- WHAT IS BEING ASKED: In the listing below, find the line that contains "radians(degrees), 0.01, 5000" and the line that contains "scene.view_settings.keyframe_insert(path, frame=frame(t))". Quote both and every line between them, exactly, and nothing more.

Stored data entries
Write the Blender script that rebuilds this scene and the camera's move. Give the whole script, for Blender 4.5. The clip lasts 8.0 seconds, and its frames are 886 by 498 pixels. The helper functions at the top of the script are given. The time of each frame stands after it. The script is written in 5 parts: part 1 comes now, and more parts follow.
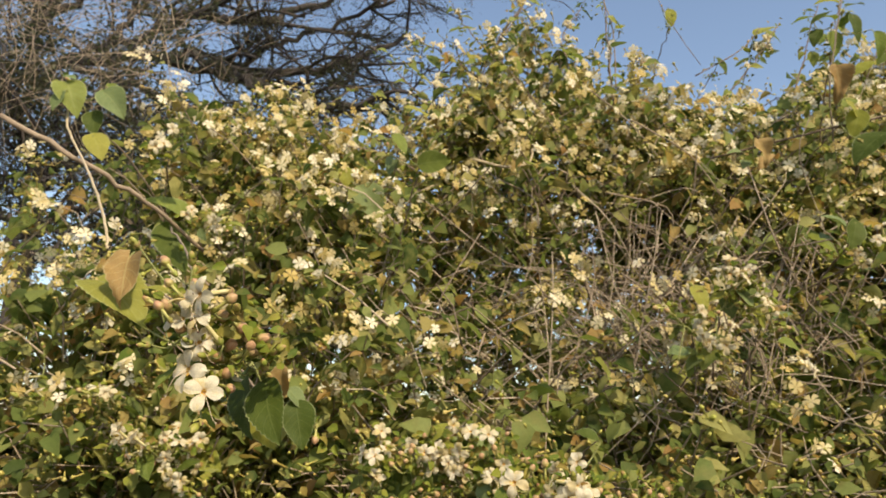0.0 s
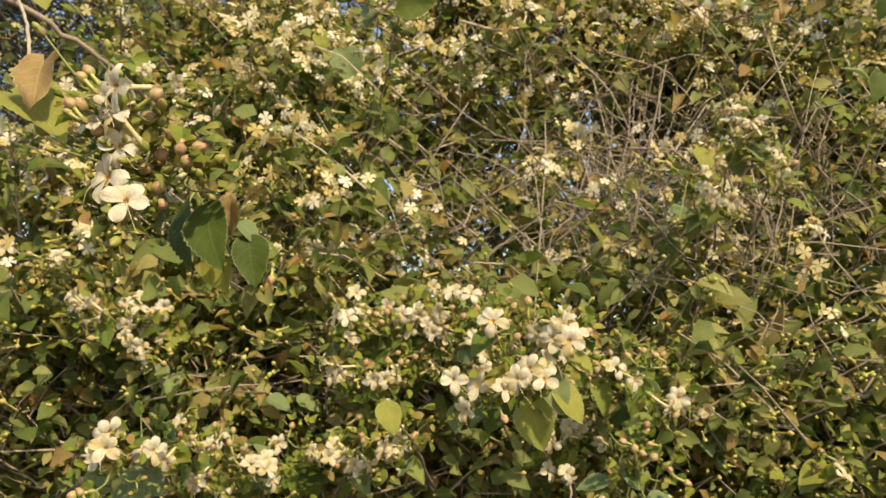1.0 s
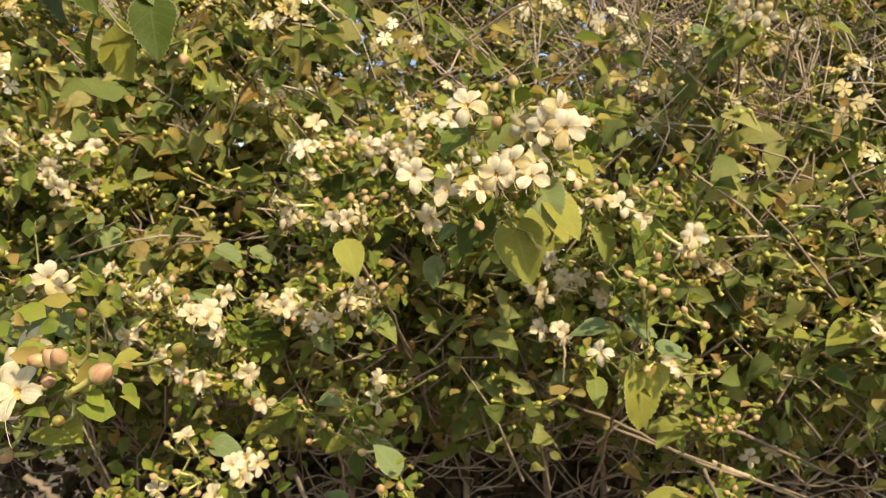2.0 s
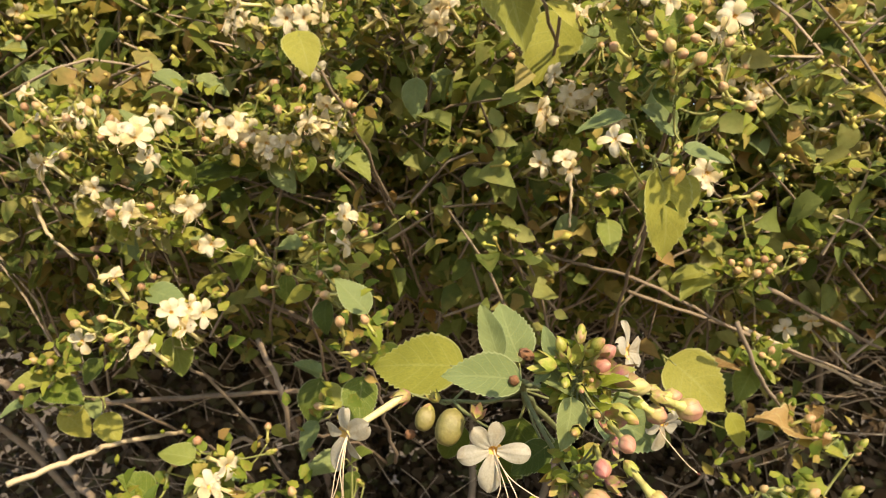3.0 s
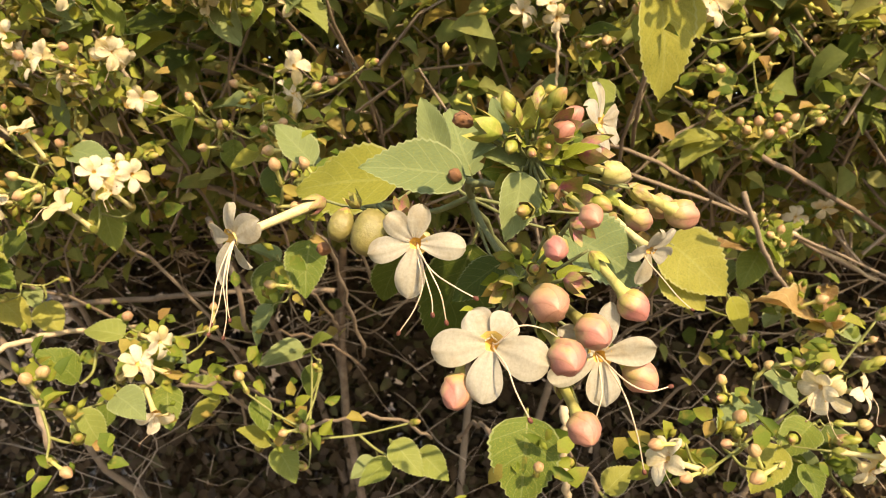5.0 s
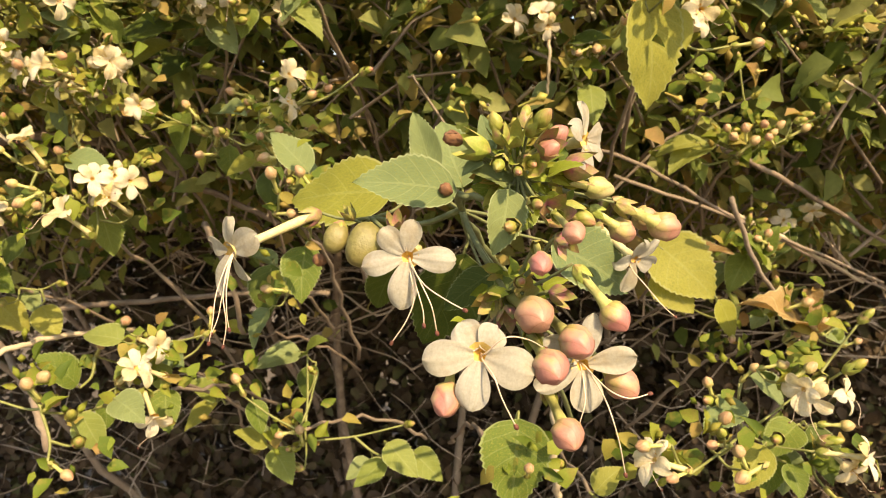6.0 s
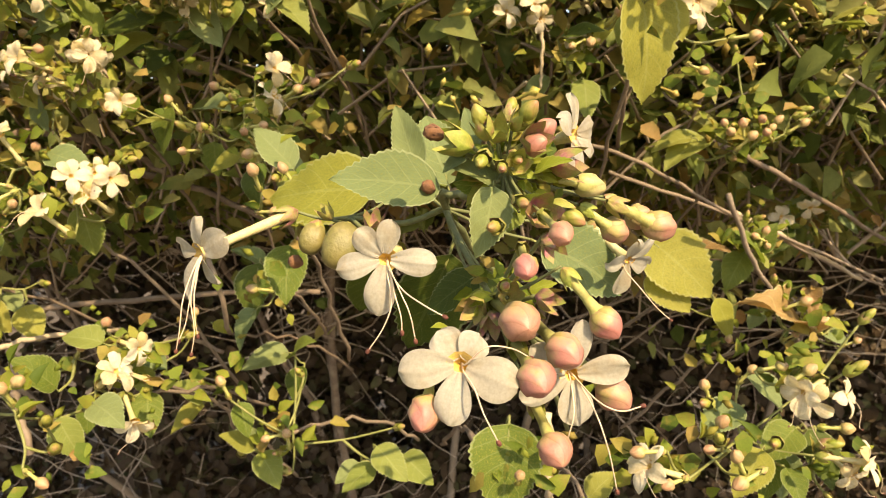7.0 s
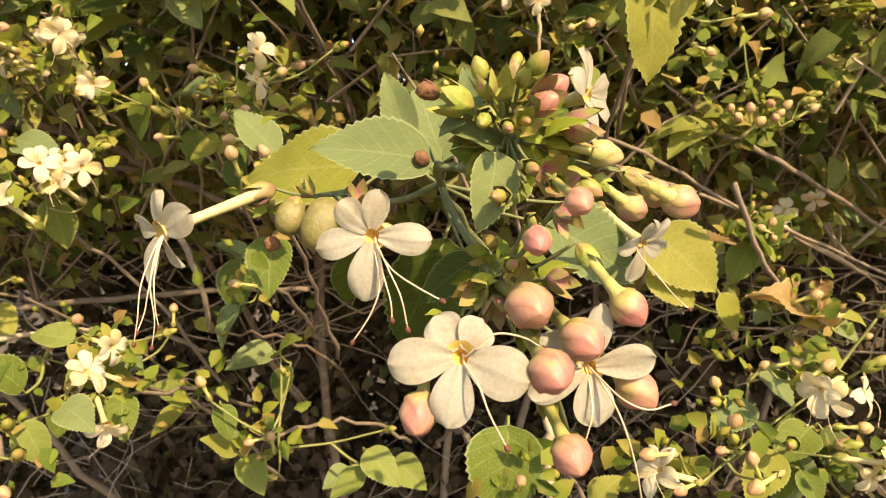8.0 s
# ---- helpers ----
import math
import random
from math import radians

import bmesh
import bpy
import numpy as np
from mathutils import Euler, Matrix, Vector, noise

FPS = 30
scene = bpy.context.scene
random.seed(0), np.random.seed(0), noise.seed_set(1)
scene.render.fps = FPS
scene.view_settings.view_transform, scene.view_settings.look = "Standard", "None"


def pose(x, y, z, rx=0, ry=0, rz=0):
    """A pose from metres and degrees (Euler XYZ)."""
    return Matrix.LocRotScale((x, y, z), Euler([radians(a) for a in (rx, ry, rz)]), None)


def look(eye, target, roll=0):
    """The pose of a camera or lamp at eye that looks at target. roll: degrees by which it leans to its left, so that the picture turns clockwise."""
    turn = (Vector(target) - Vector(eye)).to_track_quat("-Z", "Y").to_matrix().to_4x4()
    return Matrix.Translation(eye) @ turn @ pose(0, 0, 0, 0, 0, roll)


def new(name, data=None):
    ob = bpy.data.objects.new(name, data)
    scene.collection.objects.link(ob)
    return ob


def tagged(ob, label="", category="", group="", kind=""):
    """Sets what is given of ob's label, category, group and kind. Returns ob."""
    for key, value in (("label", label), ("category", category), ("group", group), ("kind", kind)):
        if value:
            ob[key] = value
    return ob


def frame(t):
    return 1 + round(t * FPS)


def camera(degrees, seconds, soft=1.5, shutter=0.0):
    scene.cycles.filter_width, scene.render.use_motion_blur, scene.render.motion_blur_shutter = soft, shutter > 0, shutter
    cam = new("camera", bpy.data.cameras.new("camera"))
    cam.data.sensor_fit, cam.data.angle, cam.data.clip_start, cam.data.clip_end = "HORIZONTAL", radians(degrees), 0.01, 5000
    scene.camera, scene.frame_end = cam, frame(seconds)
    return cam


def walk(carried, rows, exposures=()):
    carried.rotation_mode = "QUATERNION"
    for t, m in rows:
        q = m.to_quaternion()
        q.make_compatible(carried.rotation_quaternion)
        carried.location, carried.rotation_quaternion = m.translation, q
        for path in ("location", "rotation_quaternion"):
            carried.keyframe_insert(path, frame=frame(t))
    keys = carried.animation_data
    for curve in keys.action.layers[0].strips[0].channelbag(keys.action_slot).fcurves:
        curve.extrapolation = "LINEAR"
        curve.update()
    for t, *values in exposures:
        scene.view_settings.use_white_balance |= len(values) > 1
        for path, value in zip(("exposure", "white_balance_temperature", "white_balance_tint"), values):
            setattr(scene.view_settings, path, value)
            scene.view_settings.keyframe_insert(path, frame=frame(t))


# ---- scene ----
cam = camera(64.92, 8.0, soft=1.0)
cam.data.dof.use_dof = True
cam.data.dof.focus_distance, cam.data.dof.aperture_fstop = 0.14, 60.0
PATH = [
    (0, (0.01761, 0.07486, 1.44889), (-0.00817, 1.04087, 1.70612), 1.64),
    (0.5, (0.02787, 0.10235, 1.42760), (0.00382, 1.08072, 1.63307), 1.49),
    (1, (0.03339, 0.14341, 1.40229), (0.01243, 1.13209, 1.55085), 1.41),
    (1.5, (0.03922, 0.19086, 1.37573), (0.02150, 1.18687, 1.46321), 1.39),
    (1.7, (0.04331, 0.20816, 1.36664), (0.02694, 1.20593, 1.43142), 1.52),
    (2.8, (0.06833, 0.30500, 1.28819), (0.03370, 1.30394, 1.25794), 1.04),
    (3, (0.06892, 0.31641, 1.27557), (0.03317, 1.31487, 1.23322), 0.85),
    (3.5, (0.07500, 0.34487, 1.25242), (0.03090, 1.34053, 1.17037), 0.85),
    (4, (0.08071, 0.35797, 1.23734), (0.03491, 1.35096, 1.12837), 0.96),
    (4.5, (0.08534, 0.36290, 1.23105), (0.04147, 1.35451, 1.10947), 0.93),
    (6, (0.08792, 0.35529, 1.23591), (0.05451, 1.34674, 1.10978), 0.83),
    (6.5, (0.08963, 0.35782, 1.23568), (0.05820, 1.34926, 1.10899), 0.82),
    (7, (0.09080, 0.36420, 1.23585), (0.06200, 1.35514, 1.10470), 0.76),
    (7.5, (0.08868, 0.37505, 1.23368), (0.06453, 1.36526, 1.09619), 0.72),
    (8, (0.08958, 0.38085, 1.22930), (0.07314, 1.37235, 1.10022), 0.69),
]
walk(cam, [(t, look(eye, target, roll)) for t, eye, target, roll in PATH], [(0, 0.62, 7400, 10), (1.5, 0.82, 7600, 9), (3, 1.10, 7900, 12), (4.5, 1.30, 8600, 16), (8, 1.30, 8650, 16)])

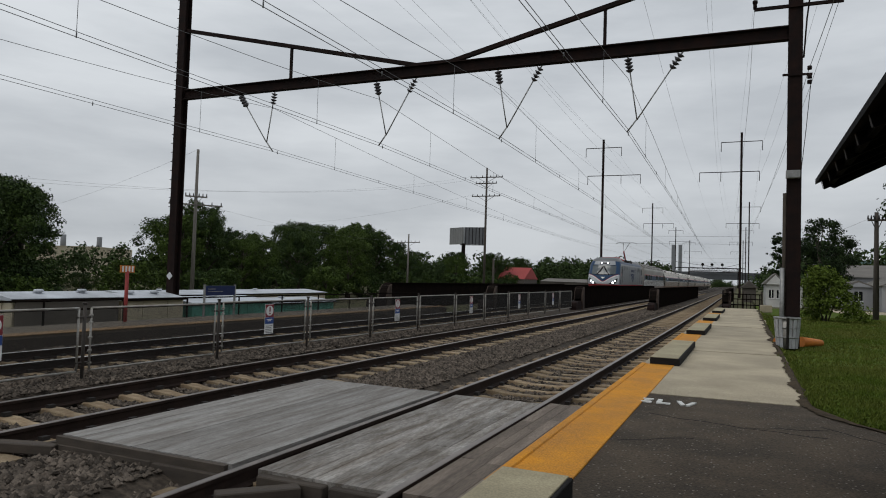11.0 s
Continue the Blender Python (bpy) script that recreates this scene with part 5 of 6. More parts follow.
TREE_KINDS = [tree_meshes(11, 12, 4.6, LEAF, 15000, 0.142), tree_meshes(12, 11, 5.2, LEAF, 15000, 0.142, 0.12), tree_meshes(13, 13, 4.2, LEAF_LIGHT, 15000, 0.142, 0.15),
              tree_meshes(14, 10, 4.8, LEAF, 15000, 0.142, 0.08), tree_meshes(15, 14, 4.4, LEAF, 15000, 0.142, 0.3), tree_meshes(16, 13, 4.8, LEAF, 24000, 0.15, 0.40),
              tree_meshes(17, 10, 5.0, LEAF, 5200, 0.27, 0.05), tree_meshes(18, 10, 5.2, LEAF_LIGHT, 5200, 0.27, 0.05),
              tree_meshes(19, 13, 4.0, LEAF_DARK, 9000, 0.15, 0.38, tufts=34), tree_meshes(20, 13, 2.7, LEAF_DARK, 7000, 0.15, 0.25, tufts=34)]


def plant(kind, x, y, z, s, a, label="leafy dark green deciduous tree behind the railway", group="trees along the railway", name="tree", sz=1.0):
    t = thing(name, (x, y, z), label, "tree", group)
    t.rotation_euler, t.scale = (0, 0, a), (s, s, s * sz)
    part("trunk", TREE_KINDS[kind][0], None, t)
    part("crown", TREE_KINDS[kind][1], None, t)
    return t


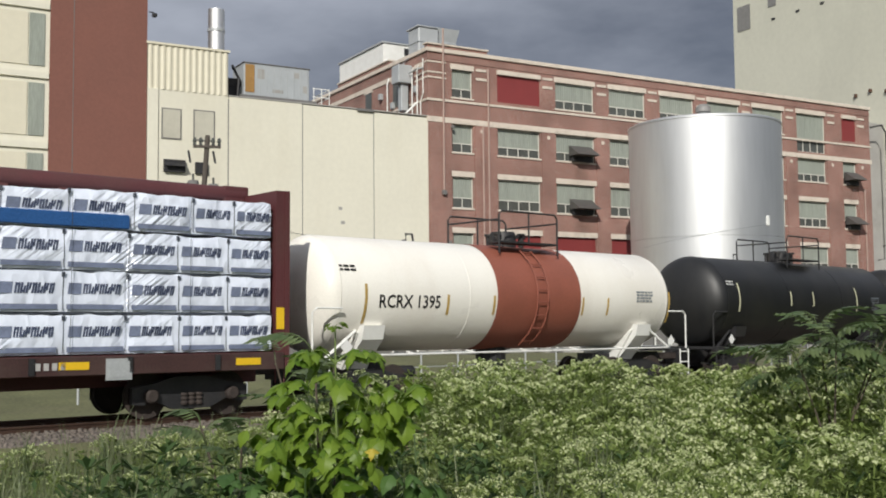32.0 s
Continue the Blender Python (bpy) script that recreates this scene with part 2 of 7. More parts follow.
def wrap_material(name, color):
    """White plastic sheet drawn round timber: creases that catch the light, faint grey-blue tint."""
    m = material(name, color, 0.2, vary=0.05, scale=1.4, fine=9, bump=0.0, dirt=(0.64, 0.67, 0.71), dirt_amount=0.3, per_piece=0.05)
    nt = m.node_tree
    co = nt.nodes.new("ShaderNodeTexCoord")
    mp = nt.nodes.new("ShaderNodeMapping")
    mp.inputs["Rotation"].default_value = (0, radians(32), 0)
    mp.inputs["Scale"].default_value = (2.3, 1.0, 1.1)
    nt.links.new(co.outputs["Object"], mp.inputs["Vector"])
    n = nt.nodes.new("ShaderNodeTexNoise")
    n.inputs["Scale"].default_value, n.inputs["Detail"].default_value = 1.2, 2
    nt.links.new(mp.outputs[0], n.inputs["Vector"])
    w = nt.nodes.new("ShaderNodeVectorMath")
    w.operation = "MULTIPLY_ADD"
    w.inputs[1].default_value = (1.1, 1.1, 1.1)
    nt.links.new(n.outputs["Color"], w.inputs[0])
    nt.links.new(mp.outputs[0], w.inputs[2])
    c = nt.nodes.new("ShaderNodeTexVoronoi")
    c.inputs["Scale"].default_value = 1.35
    nt.links.new(w.outputs[0], c.inputs["Vector"])
    u = nt.nodes.new("ShaderNodeBump")
    u.inputs["Strength"].default_value, u.inputs["Distance"].default_value = 0.7, 0.06
    # sharp slanting pulls in the sheet, gathered in patches
    m2 = nt.nodes.new("ShaderNodeMapping")
    m2.inputs["Rotation"].default_value = (0, radians(-38), 0)
    m2.vector_type = "TEXTURE"
    m2.inputs["Scale"].default_value = (1.0, 1.0, 0.09)
    nt.links.new(co.outputs["Object"], m2.inputs["Vector"])
    n2 = nt.nodes.new("ShaderNodeTexNoise")
    n2.inputs["Scale"].default_value, n2.inputs["Detail"].default_value = 1.0, 3
    nt.links.new(m2.outputs[0], n2.inputs["Vector"])
    n3 = nt.nodes.new("ShaderNodeTexNoise")
    n3.inputs["Scale"].default_value = 0.55
    nt.links.new(co.outputs["Object"], n3.inputs["Vector"])
    r3 = nt.nodes.new("ShaderNodeMapRange")
    r3.inputs["From Min"].default_value, r3.inputs["From Max"].default_value = 0.45, 0.65
    r3.inputs["To Max"].default_value = 4.0
    nt.links.new(n3.outputs["Fac"], r3.inputs["Value"])
    k = nt.nodes.new("ShaderNodeMath")
    k.operation = "MULTIPLY_ADD"
    nt.links.new(n2.outputs["Fac"], k.inputs[0])
    nt.links.new(r3.outputs[0], k.inputs[1])
    nt.links.new(c.outputs[0], k.inputs[2])
    nt.links.new(k.outputs[0], u.inputs["Height"])
    nt.links.new(u.outputs[0], nt.nodes["Principled BSDF"].inputs["Normal"])
    return m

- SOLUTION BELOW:
    cam.data.sensor_fit, cam.data.angle, cam.data.clip_start, cam.data.clip_end = "HORIZONTAL", radians(degrees), 0.01, 5000
    scene.camera, scene.frame_end = cam, frame(seconds)
    return cam


def walk(carried, rows, exposures=()):
    carried.rotation_mode = "QUATERNION"
    for t, m in rows:
        q = m.to_quaternion()
        q.make_compatible(carried.rotation_quaternion)
        carried.location, carried.rotation_quaternion = m.translation, q
        for path in ("location", "rotation_quaternion"):
            carried.keyframe_insert(path, frame=frame(t))
    keys = carried.animation_data
    for curve in keys.action.layers[0].strips[0].channelbag(keys.action_slot).fcurves:
        curve.extrapolation = "LINEAR"
        curve.update()
    for t, *values in exposures:
        scene.view_settings.use_white_balance |= len(values) > 1
        for path, value in zip(("exposure", "white_balance_temperature", "white_balance_tint"), values):
            setattr(scene.view_settings, path, value)
            scene.view_settings.keyframe_insert(path, frame=frame(t))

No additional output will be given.